Around 50% of the variation in headline social housing costs per unit can be explained by the following key factors, ordered by relative importance, and holding all other factors constant:

  • Supported housing (not including housing for older people) – each unit is associated with costs of £10,800 above general needs properties. This is likely to be associated with the high support costs, and a broader scope of activities undertaken by organisations with a specialised focus. The precise estimate of associated costs is sensitive to the inclusion or removal of more specialised supported housing organisations, with model estimates varying from £8,400 to £14,000 per unit. There is likely to be considerable diversity with the cost associated with each supported housing unit in the sector, for example by the client group and the level of service supplied.
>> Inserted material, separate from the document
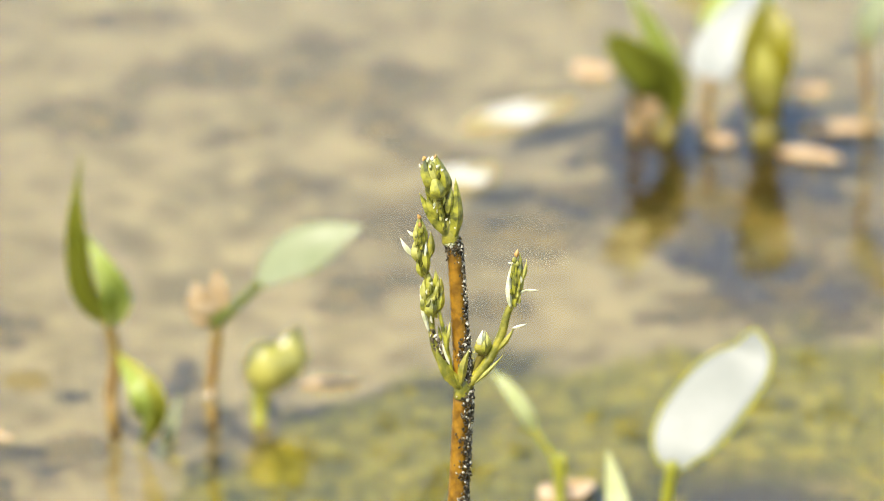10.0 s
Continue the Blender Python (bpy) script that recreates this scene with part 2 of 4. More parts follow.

  • Regional wages – providers in London have costs of £1,900 per unit above those in the North East. Considering all factors, the difference in costs is broadly proportionate to the difference in average regional administrative and construction wages.
  • Stock transfers – stock transfers providers have costs of £1,500 per unit higher than traditional providers in years 1-6 post-transfer. This gap narrows to £300 per unit for years 7-11, and disappears after 12 years.
  • Housing for older people - each unit is associated with costs of £1,800 above general needs units.
  • Neighbourhood deprivation – provider operating in neighbourhoods ranked in the 1% most deprived according to the Index of Multiple Deprivation have costs on average £500 per unit higher than average4. This could be associated with a range of factors, including more extensive regeneration and community initiatives, higher voids and turnover, and potentially greater crime and anti-social behaviour.
  • Decent Homes – bringing a property to Decent Homes Standard is associated with additional costs of £8,800. The limited residual non- decent stock in the sector means this is now only an important factor for a small minority of providers.